Reter talento num mundo global mantém-se o maior desafio

As baixas remunerações, quando comparadas com outras tarefas de gestão, e algumas noções antiquadas sobre a profissão, fazem da captação e retenção de talento uma dificuldade e o sector terá de se adaptar ao novo paradigma de trabalho híbrido.

Um dos grandes desafios frequentemente apontados pelos contabilistas é a atração e retenção de talento. As remunerações continuam a ser baixas quando comparadas com outras profissões de gestão, pelo que o mercado terá de se manter atento a novos incentivos aos trabalhadores, como modelos de trabalho híbridos, que ganharam adeptos durante a pandemia.

Em entrevista ao JE, Paula Franco, bastonária da Ordem dos Contabilistas Certificados (OCC), relembra que, apesar da importância que os profissionais do sector mostraram durante a pandemia, na agilização dos apoios ao tecido empresarial nacional, a contabilidade permanece como “a profissão das ciências económicas com menores remunerações”, dificultando a captação de jovens.

Vítor Vicente, diretor executivo da Contas e Resultados, vê aqui “a grande questão” da contabilidade.

“Fruto de uma errada política de promoção do contabilista, de uma quase ausência de posição contra o emaranhado fiscal e de obrigações empresariais (que prejudica todas as empresas e o país no seu todo) e ainda de uma política de anti valorização das empresas de contabilidade, o sector vive dificuldades em ser atrativo para os jovens e para os menos jovens”, retrata, falando numa “hemorragia de profissionais menos jovens, que nos melhores anos de experiência estão a abandonar” a atividade, e ainda de “muitos jovens [que] também evitam” a profissão.

“A competitividade empresarial começa no investimento nas pessoas e em políticas de atração de talentos”, considera Paulo Garrett, managing partner da GlobalWe. Numa área como a contabilidade, em particular, esta realidade é ainda mais evidente, dado que “presta expertise nos mais variados domínios”.

Como seria de esperar, o pacote remuneratório é referido pelos vários players do sector auscultados pelo JE, com vertentes variáveis como bónus de desempenho a tornarem-se cada vez mais comuns. No entanto, as preferências dos trabalhadores também se alteraram significativamente com a pandemia, especialmente depois da experiência de teletrabalho, e a preocupação dos colaboradores com o equilíbrio entre vida pessoal e profissional tem levado a que as empresas de contabilidade tenham procurado implementar cada vez mais modelos de trabalho flexível ou híbrido.
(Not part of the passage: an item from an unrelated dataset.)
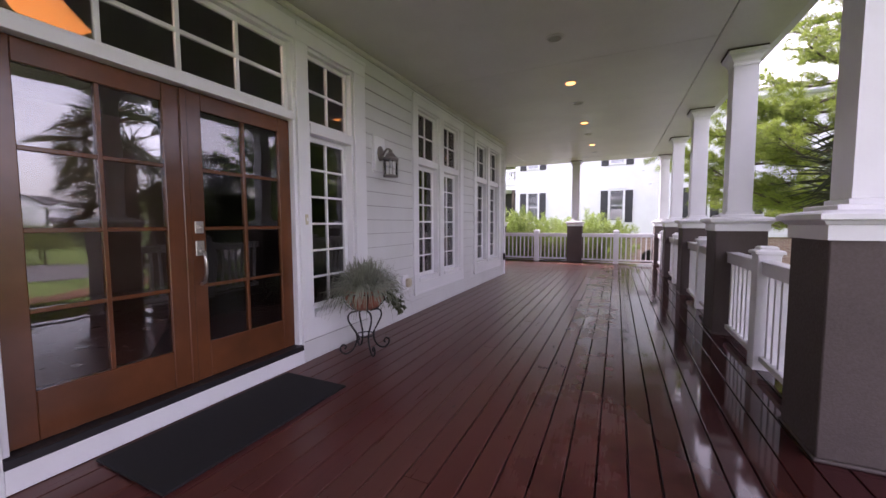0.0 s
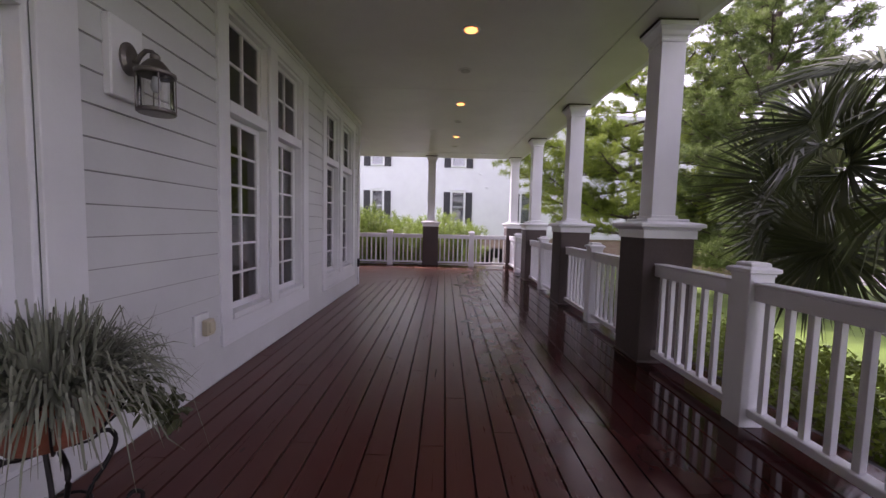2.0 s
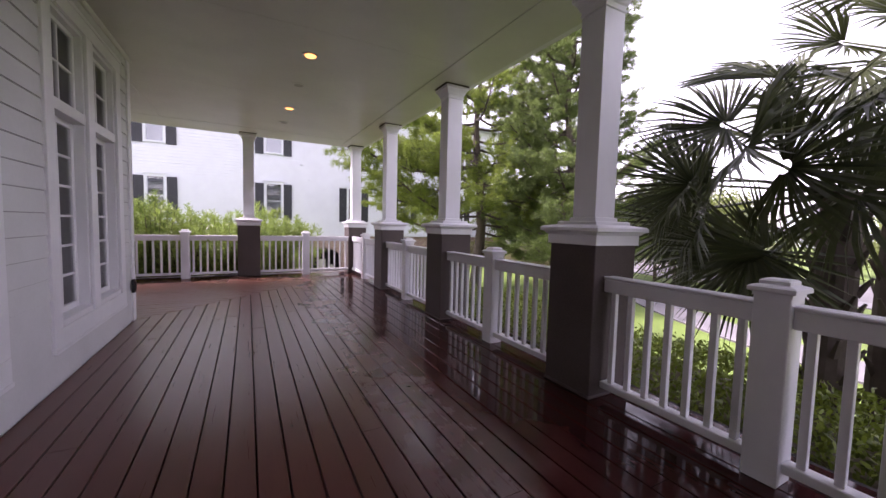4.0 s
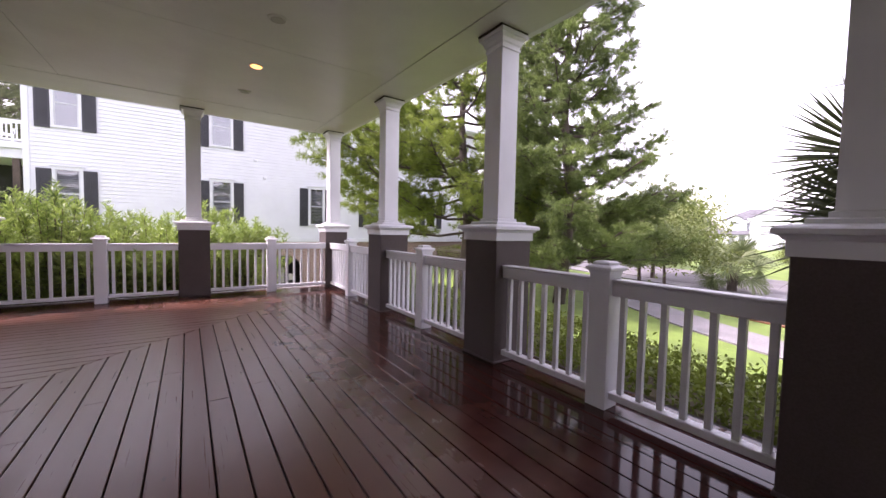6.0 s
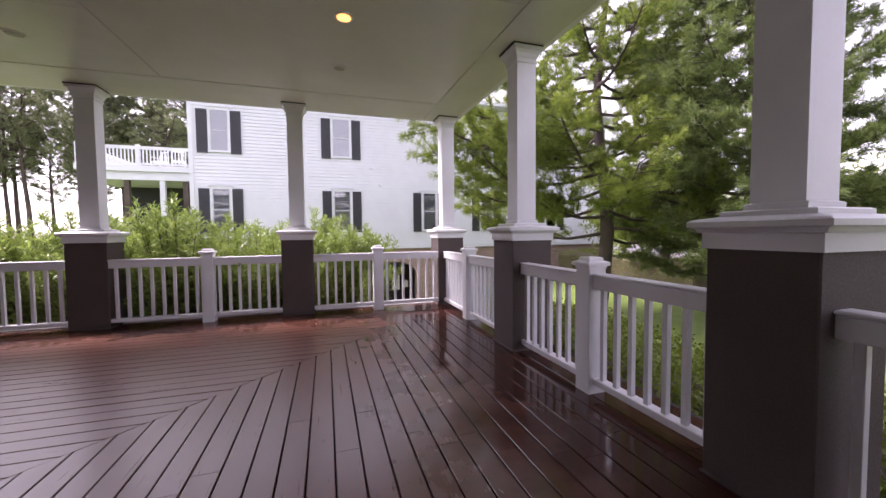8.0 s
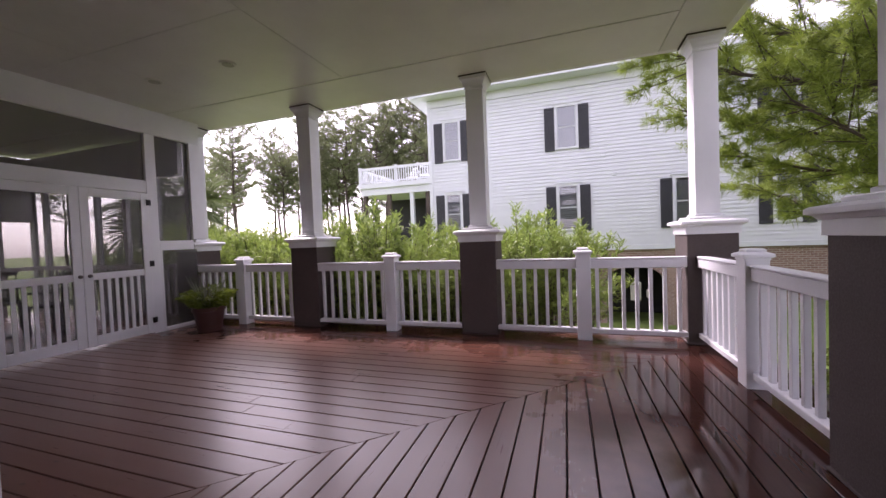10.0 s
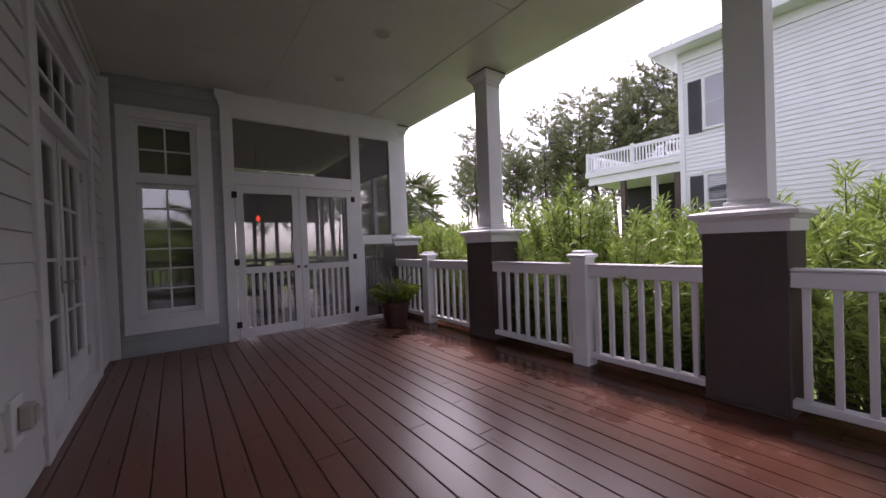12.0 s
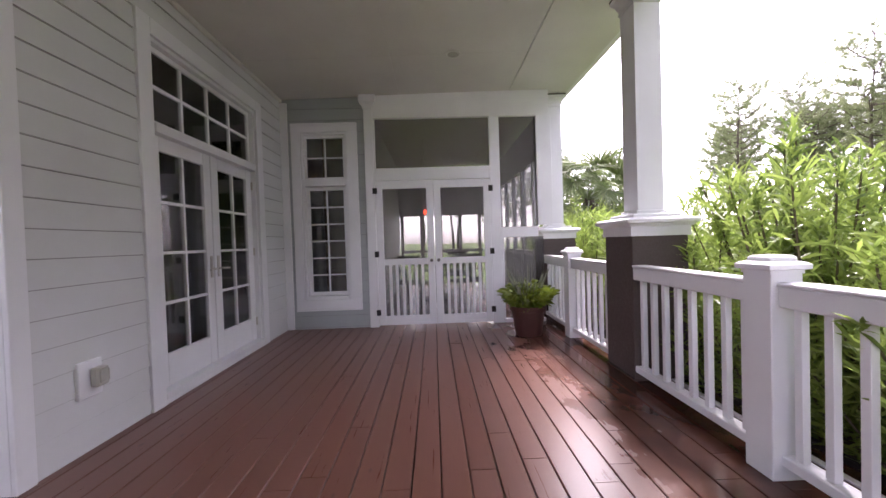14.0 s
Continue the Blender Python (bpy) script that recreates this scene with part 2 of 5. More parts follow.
def part(name, bm, material, parent=None, label="", smooth=False):
    """Links a bmesh as one mesh object, under parent where one is given."""
    me = bpy.data.meshes.new(name)
    bm.normal_update()
    bm.to_mesh(me)
    bm.free()
    me.materials.append(material)
    if smooth:
        me.shade_smooth()
    ob = new(name, me)
    if parent:
        ob.parent = parent
    if label:
        tagged(ob, label)
    return ob


def raw(name, verts, faces, material, parent=None, label="", smooth=False):
    me = bpy.data.meshes.new(name)
    me.from_pydata(np.asarray(verts).tolist(), [], np.asarray(faces).tolist() if not isinstance(faces, list) else faces)
    me.materials.append(material)
    if smooth:
        me.shade_smooth()
    ob = new(name, me)
    if parent:
        ob.parent = parent
    if label:
        tagged(ob, label)
    return ob


def thing(name, m, label, category, group="", kind=""):
    ob = new(name)
    ob.empty_display_size = 0.1
    ob.matrix_world = m
    return tagged(ob, label, category, group, kind)


def lathe(bm, profile, seg=24, cx=0.0, cy=0.0):
    """Turns a profile of (radius, height) about the vertical."""
    rings = [[bm.verts.new((cx + r * math.cos(a), cy + r * math.sin(a), z)) for a in [2 * math.pi * k / seg for k in range(seg)]] for r, z in profile]
    for a, b in zip(rings, rings[1:]):
        for k in range(seg):
            bm.faces.new((a[k], a[(k + 1) % seg], b[(k + 1) % seg], b[k]))
    bm.faces.new(rings[0][::-1])
    bm.faces.new(rings[-1])


def rod(bm, pts, radius, seg=8):
    """A tube along points; radius is a number or one for each point."""
    pts = [Vector(p) for p in pts]
    rs = radius if isinstance(radius, (list, tuple)) else [radius] * len(pts)
    rings = []
    up = Vector((0.13, 0.21, 0.97))
    for i, p in enumerate(pts):
        d = (pts[min(i + 1, len(pts) - 1)] - pts[max(i - 1, 0)]).normalized()
        u = d.cross(up if abs(d.dot(up)) < 0.95 else Vector((1, 0, 0))).normalized()
        w = d.cross(u)
        rings.append([bm.verts.new(p + rs[i] * (math.cos(a) * u + math.sin(a) * w)) for a in [2 * math.pi * k / seg for k in range(seg)]])
    for a, b in zip(rings, rings[1:]):
        for k in range(seg):
            bm.faces.new((a[k], a[(k + 1) % seg], b[(k + 1) % seg], b[k]))
    bm.faces.new(rings[0][::-1])
    bm.faces.new(rings[-1])


def stacked(bm, levels):
    """A square moulding: (half width, height) rings joined upwards."""
    rings = [[bm.verts.new((sx * h, sy * h, z)) for sx, sy in ((-1, -1), (1, -1), (1, 1), (-1, 1))] for h, z in levels]
    for a, b in zip(rings, rings[1:]):
        for k in range(4):
            bm.faces.new((a[k], a[(k + 1) % 4], b[(k + 1) % 4], b[k]))
    bm.faces.new(rings[0][::-1])
    bm.faces.new(rings[-1])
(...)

“A flexibilidade passou a ser bastante premiada pelos colaboradores, co estudos a indicar que uma larga percentagem deseja continuar a trabalhar em casa, pelo menos parte do tempo, e que conseguem estruturar melhor os seus hábitos de trabalho em torno da sua vida pessoal”, refere Tiago Nunes, administrador do Grupo Nucase. No entanto, o trabalho remoto é, como em qualquer atividade, um desafio; num sector onde as exigências com a gestão de equipas são grande, ainda mais desafiante se torna para a gestão.

“O mundo da dedicação às tarefas tenderá a terminar e há uma necessidade cada vez maior de todos os colaboradores, independentemente da hierarquia ou função, sentirem que fazem parte de algo que influencie as pessoas a economia de forma positiva”, completa Luís Batista, partner da Mazars. Com efeito, e dadas as dificuldades, em muitos casos, de desenvolver as tarefas de contabilidade e acompanhamento financeiro das empresas à distância, ganham prioridade outros aspetos como o alinhamento dos ideais dos trabalhadores com a visão da empresa ou o seu investimento em formação.

Paulo Garrett sublinha precisamente o papel da cultura empresarial na tentativa de construir uma boa estratégia de retenção de talentos nas empresas.

“É fundamental conhecer a organização e os colaboradores que fazem parte da estrutura, o contexto da empresa e ambiente de atuação, as expectativas dos colaboradores e do que precisam para crescer se sentirem bem e integrados na cultura da empresa onde estão inseridos”, destaca o managing partner da GlobalWe.

Conceitos como employer branding são cada vez mais uma realidade na área, continua Paulo Garret, “fortalecendo a imagem da empresa perante a restante concorrência”, bem como um “plano de carreira para os colaboradores que faça com que se sintam valorizados e recompensados” e mais alinhados com a cultura da organização em que se encontram.